WORK REQUIRED: Copy each line holding the string "part".

>> begin DATA BLOCK

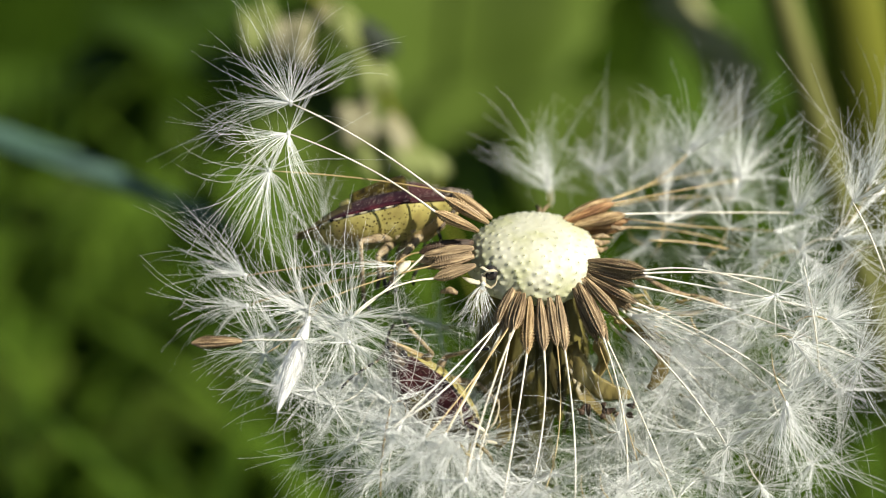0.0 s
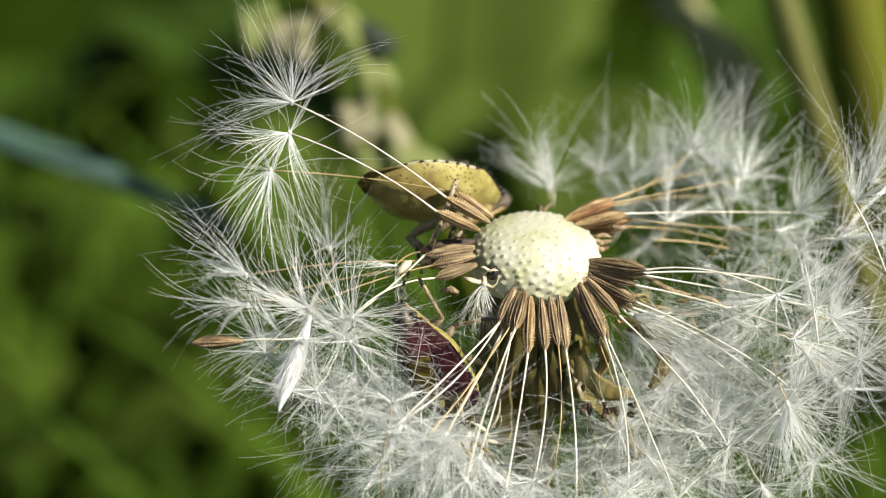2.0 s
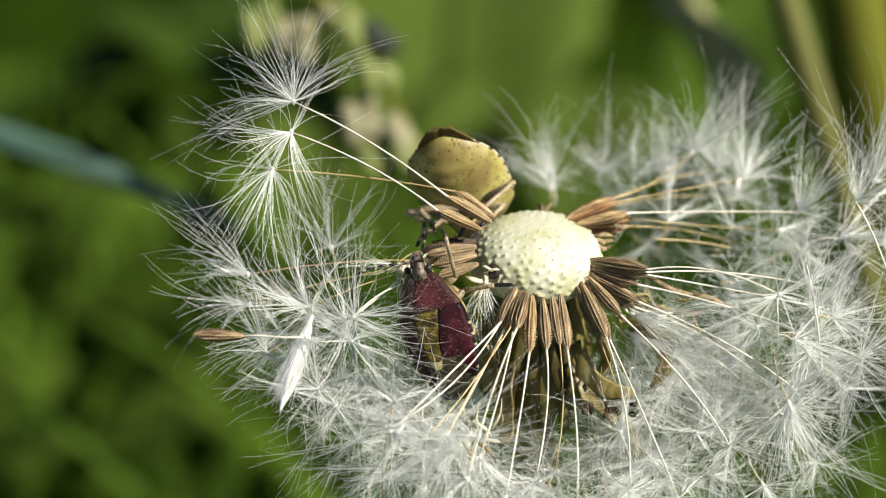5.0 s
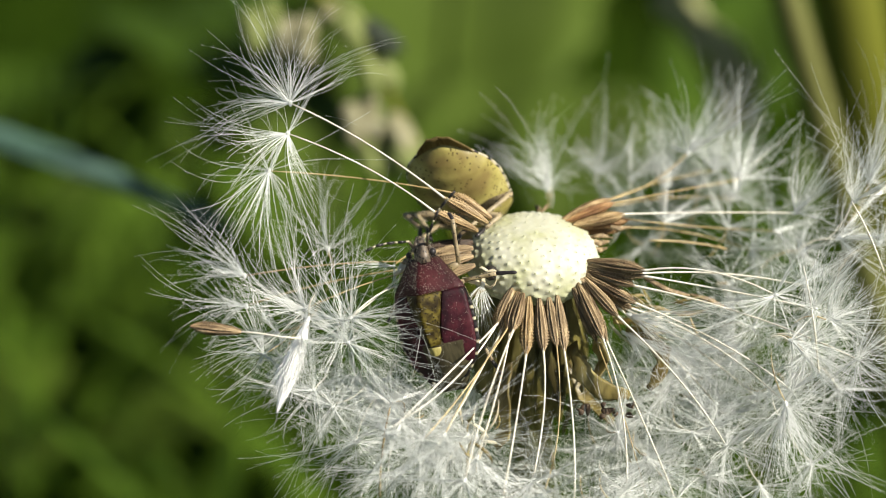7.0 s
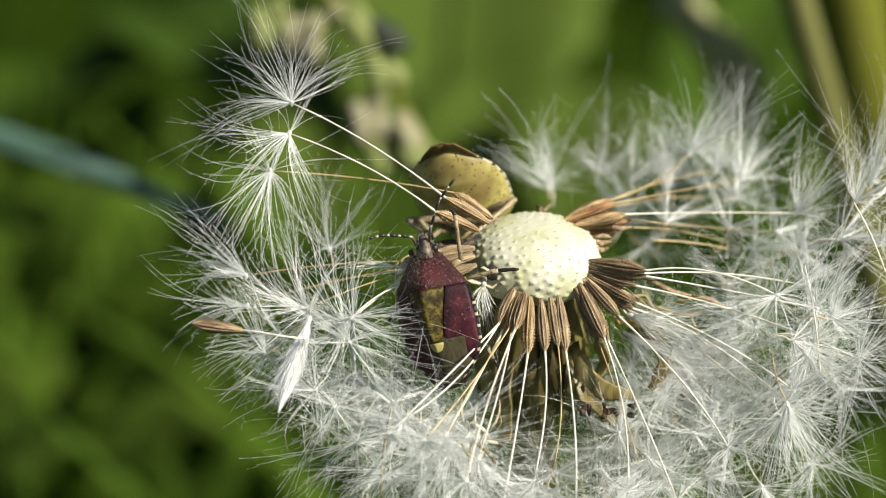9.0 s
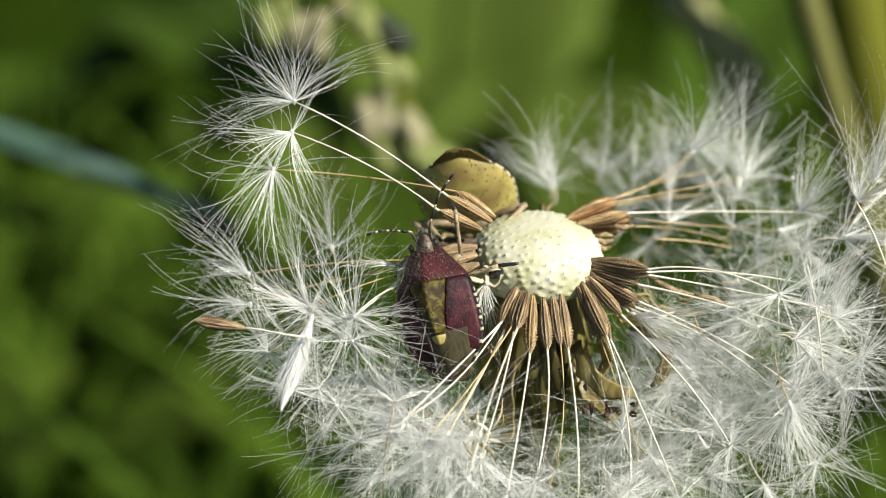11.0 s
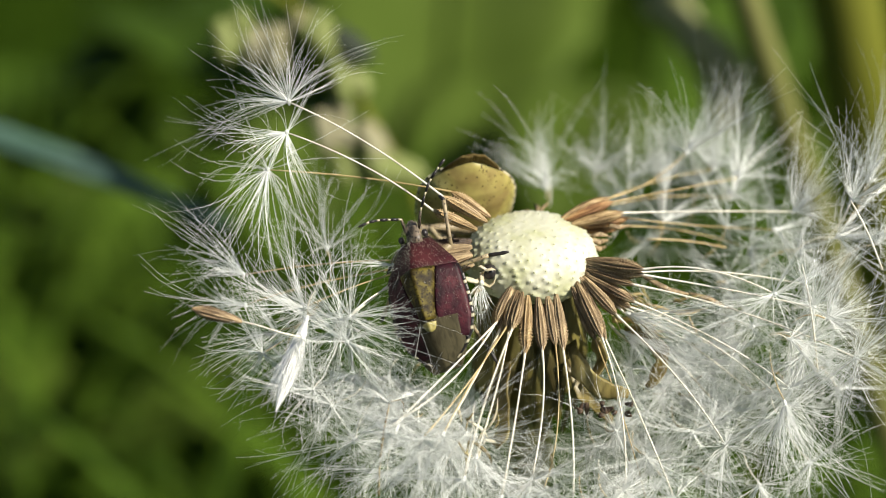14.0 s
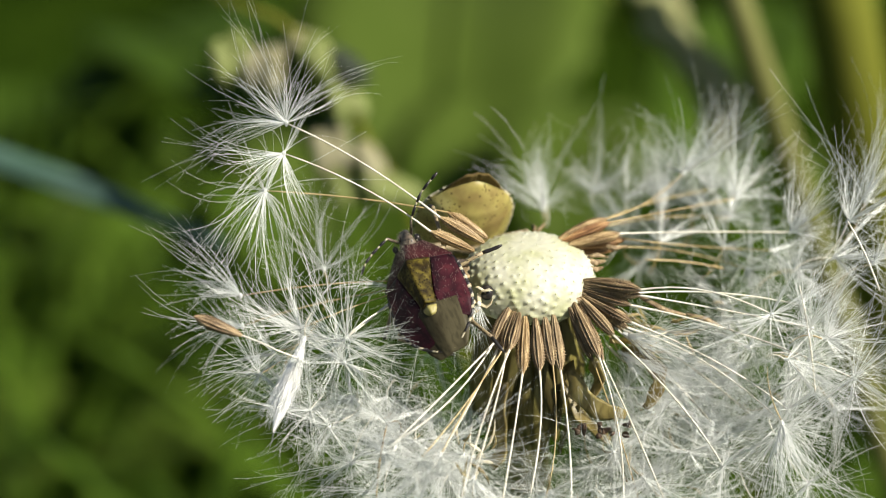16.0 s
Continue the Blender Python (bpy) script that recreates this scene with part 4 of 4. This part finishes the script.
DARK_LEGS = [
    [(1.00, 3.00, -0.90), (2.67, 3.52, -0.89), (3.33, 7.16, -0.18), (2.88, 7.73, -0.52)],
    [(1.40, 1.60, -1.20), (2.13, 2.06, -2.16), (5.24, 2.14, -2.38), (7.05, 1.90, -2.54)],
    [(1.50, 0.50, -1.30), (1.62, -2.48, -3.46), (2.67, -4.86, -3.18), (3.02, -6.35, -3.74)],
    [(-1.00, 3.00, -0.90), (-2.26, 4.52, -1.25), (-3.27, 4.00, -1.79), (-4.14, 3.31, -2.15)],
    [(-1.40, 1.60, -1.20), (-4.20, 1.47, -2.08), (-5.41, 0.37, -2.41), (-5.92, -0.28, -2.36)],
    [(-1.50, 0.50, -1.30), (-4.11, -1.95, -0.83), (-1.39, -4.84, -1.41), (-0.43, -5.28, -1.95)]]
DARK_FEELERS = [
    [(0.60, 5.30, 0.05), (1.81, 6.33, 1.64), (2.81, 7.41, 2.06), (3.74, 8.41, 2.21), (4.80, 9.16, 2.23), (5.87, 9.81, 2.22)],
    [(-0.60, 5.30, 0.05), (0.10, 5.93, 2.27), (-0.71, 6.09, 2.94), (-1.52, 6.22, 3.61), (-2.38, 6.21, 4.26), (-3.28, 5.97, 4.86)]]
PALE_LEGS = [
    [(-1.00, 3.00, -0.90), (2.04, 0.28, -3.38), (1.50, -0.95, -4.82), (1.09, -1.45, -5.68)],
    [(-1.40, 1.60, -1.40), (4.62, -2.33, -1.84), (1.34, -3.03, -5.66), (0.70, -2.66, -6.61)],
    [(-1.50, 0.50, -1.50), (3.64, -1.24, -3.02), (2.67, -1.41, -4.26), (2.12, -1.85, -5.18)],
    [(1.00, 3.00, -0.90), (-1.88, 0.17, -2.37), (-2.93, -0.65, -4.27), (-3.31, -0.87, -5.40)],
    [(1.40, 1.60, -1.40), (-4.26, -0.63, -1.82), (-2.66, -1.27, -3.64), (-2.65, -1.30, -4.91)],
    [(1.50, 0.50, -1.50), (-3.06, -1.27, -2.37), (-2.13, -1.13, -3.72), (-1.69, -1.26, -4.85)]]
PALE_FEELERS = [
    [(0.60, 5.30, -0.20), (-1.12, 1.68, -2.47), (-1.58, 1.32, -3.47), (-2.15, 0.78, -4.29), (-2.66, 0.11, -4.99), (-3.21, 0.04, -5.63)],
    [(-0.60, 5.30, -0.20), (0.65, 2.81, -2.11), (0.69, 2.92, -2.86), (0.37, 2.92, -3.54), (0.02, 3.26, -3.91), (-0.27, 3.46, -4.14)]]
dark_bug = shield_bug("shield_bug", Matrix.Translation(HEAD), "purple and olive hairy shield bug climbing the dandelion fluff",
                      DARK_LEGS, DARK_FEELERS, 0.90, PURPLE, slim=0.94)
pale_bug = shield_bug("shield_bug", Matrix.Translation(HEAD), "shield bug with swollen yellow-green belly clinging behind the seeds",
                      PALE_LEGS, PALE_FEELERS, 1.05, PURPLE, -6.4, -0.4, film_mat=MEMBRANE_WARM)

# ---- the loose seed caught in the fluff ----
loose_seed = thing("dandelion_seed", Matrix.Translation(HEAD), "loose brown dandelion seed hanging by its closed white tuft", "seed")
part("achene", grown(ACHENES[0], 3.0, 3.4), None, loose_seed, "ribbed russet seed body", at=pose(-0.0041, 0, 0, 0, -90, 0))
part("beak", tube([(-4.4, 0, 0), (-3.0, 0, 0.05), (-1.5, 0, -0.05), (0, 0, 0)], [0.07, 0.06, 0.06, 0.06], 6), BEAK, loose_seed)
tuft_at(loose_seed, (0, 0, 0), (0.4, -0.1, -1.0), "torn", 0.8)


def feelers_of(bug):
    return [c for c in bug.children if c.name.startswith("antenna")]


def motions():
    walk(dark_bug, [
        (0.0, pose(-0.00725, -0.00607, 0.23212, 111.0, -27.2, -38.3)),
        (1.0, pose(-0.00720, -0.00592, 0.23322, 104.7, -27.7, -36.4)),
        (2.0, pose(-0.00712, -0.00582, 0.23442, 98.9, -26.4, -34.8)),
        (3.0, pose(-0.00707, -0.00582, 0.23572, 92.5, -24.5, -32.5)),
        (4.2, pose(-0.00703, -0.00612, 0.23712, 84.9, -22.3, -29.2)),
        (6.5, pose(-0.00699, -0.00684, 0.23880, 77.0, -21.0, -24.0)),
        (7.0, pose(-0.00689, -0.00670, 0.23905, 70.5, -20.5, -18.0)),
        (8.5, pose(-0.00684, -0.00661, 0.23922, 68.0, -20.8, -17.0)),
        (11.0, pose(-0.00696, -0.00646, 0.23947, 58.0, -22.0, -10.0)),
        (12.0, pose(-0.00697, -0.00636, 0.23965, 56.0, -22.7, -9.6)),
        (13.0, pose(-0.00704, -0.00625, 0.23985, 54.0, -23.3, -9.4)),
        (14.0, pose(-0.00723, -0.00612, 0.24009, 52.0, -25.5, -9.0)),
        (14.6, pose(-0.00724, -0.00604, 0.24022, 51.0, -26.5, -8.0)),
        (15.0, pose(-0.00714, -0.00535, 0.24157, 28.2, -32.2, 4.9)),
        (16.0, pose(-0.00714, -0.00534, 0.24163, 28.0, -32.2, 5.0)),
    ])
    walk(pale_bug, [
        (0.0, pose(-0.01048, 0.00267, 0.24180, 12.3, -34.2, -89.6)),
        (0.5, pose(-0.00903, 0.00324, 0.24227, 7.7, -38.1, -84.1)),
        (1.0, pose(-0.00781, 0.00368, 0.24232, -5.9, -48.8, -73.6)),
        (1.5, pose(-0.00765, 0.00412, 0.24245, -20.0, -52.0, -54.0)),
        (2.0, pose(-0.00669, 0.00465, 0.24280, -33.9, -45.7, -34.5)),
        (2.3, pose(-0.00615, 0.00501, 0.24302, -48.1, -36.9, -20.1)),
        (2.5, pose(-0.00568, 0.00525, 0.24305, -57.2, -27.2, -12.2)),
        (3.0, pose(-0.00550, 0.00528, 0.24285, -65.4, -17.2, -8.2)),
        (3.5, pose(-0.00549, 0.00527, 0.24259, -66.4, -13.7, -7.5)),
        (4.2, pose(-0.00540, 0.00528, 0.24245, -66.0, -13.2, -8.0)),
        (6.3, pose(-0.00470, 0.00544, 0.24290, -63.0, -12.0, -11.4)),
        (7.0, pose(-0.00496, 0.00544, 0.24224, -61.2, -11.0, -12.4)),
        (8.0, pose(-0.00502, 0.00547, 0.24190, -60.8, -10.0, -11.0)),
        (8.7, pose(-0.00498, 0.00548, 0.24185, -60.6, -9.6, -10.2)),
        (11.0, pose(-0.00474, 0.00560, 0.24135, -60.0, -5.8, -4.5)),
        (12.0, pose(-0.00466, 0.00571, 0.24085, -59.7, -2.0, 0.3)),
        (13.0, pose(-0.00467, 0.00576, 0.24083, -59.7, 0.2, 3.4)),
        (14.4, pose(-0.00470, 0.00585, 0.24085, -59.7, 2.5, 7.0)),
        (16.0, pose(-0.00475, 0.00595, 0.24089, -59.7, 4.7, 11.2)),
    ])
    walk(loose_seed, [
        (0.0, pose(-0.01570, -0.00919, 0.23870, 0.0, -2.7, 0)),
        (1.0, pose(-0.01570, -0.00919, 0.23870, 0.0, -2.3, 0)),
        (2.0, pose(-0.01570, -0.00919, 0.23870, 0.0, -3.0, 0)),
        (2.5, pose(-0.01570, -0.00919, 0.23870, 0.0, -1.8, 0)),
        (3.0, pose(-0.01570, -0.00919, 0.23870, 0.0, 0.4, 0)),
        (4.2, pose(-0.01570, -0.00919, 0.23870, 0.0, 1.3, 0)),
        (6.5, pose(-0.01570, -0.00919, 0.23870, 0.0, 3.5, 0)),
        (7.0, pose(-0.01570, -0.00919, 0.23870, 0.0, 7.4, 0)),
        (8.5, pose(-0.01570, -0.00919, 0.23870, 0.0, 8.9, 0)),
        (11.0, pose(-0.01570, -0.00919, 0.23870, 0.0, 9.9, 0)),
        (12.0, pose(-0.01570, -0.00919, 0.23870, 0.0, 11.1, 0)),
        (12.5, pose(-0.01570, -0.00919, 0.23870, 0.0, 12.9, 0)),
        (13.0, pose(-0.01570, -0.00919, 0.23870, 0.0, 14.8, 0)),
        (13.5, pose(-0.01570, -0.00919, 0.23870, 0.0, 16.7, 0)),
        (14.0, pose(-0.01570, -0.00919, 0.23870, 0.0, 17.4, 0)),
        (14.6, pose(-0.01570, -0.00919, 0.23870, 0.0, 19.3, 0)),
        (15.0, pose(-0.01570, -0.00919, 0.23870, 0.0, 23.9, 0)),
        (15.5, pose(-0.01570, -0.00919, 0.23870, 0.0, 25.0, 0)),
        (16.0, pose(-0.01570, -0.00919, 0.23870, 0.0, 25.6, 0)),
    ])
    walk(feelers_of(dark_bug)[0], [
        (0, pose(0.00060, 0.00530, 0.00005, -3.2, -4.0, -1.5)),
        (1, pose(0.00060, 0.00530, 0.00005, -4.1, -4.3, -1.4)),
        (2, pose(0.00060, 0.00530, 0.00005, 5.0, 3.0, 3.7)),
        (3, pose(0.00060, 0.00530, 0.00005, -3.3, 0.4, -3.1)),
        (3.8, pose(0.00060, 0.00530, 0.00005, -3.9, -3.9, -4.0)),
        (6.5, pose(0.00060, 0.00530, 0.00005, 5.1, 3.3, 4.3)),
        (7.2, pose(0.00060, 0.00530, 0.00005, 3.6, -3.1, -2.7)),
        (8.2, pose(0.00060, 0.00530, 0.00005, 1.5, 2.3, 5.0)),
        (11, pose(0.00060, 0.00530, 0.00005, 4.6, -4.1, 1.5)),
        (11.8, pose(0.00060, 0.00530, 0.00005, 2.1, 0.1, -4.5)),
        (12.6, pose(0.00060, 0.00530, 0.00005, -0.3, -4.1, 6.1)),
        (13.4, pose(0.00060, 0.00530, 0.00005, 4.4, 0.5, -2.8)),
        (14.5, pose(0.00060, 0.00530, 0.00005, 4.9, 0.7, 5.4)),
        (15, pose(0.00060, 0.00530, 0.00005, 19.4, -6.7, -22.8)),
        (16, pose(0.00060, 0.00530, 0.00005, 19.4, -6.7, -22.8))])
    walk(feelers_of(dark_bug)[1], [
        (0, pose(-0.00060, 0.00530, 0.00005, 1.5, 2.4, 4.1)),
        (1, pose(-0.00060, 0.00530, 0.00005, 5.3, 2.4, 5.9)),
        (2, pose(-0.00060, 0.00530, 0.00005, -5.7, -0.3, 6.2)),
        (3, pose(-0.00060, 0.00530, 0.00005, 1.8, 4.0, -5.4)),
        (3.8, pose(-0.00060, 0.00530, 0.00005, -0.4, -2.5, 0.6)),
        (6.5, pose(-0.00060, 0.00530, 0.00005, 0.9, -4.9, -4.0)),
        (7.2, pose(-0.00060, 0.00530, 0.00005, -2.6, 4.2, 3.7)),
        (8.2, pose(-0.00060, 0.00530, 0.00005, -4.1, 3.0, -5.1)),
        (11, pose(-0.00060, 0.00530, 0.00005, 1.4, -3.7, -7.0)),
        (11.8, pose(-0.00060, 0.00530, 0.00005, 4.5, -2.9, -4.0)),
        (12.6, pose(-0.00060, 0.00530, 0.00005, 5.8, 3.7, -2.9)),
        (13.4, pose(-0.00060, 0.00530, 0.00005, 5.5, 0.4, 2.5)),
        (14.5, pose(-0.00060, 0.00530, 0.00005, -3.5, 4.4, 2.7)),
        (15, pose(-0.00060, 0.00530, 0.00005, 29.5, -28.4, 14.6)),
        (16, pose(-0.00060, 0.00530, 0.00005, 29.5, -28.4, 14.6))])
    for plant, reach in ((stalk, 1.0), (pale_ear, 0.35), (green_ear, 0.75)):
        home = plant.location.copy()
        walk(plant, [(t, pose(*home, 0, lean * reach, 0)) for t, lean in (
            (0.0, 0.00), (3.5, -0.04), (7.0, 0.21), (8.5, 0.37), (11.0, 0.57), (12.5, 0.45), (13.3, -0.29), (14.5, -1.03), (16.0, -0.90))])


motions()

>> end DATA BLOCK

WRITTEN ANSWER:
Continue the Blender Python (bpy) script that recreates this scene with part 4 of 4. This part finishes the script.
part("achene", grown(ACHENES[0], 3.0, 3.4), None, loose_seed, "ribbed russet seed body", at=pose(-0.0041, 0, 0, 0, -90, 0))
part("beak", tube([(-4.4, 0, 0), (-3.0, 0, 0.05), (-1.5, 0, -0.05), (0, 0, 0)], [0.07, 0.06, 0.06, 0.06], 6), BEAK, loose_seed)